- Material to process:

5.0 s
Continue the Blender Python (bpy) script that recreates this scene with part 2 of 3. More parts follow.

--

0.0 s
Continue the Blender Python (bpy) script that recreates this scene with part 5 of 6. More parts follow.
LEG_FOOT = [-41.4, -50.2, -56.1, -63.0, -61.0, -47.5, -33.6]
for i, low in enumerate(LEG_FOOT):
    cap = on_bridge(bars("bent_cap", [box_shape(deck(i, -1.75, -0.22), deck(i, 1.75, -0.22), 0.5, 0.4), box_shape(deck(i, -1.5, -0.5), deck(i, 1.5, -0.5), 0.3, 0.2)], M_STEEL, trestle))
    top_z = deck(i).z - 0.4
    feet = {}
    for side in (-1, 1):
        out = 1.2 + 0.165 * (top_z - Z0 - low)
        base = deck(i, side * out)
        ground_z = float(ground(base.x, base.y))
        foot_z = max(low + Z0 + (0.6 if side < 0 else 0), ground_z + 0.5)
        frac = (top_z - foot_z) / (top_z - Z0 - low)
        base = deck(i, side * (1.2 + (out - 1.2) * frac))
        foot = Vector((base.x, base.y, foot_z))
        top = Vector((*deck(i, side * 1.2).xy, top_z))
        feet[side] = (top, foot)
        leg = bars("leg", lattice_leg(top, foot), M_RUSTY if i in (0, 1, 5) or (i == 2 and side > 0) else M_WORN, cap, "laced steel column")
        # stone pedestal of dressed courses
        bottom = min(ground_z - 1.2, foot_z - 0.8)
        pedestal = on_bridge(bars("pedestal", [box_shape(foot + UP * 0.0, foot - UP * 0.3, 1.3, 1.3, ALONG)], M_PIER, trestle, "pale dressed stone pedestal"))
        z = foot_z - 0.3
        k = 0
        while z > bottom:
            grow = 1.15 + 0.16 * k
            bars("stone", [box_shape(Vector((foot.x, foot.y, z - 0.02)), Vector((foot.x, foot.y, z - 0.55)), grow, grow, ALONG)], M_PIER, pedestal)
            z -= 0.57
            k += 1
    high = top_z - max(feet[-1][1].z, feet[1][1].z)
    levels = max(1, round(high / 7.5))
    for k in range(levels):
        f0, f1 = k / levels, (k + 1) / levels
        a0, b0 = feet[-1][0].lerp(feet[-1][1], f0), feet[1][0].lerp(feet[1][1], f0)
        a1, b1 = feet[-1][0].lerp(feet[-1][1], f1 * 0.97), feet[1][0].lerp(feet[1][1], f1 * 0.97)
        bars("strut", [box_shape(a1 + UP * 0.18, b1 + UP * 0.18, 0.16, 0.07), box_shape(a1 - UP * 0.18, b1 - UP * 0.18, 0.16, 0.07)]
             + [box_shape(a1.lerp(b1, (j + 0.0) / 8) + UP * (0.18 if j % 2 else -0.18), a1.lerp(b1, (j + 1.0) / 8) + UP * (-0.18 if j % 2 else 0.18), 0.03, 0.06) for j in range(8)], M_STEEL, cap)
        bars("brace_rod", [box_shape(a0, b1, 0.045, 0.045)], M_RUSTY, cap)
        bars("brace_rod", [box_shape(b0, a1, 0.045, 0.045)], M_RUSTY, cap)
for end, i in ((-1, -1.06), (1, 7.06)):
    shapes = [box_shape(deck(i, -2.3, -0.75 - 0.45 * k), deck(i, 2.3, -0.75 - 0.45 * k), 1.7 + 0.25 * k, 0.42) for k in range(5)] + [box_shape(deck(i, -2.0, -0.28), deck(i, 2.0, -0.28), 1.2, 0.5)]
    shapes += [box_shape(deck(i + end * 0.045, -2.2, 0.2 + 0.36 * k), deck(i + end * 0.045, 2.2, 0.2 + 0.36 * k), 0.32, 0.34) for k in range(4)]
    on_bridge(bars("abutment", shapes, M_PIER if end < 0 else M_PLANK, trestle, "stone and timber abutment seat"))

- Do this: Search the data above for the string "More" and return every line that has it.

- The reply:
Continue the Blender Python (bpy) script that recreates this scene with part 2 of 3. More parts follow.
Continue the Blender Python (bpy) script that recreates this scene with part 5 of 6. More parts follow.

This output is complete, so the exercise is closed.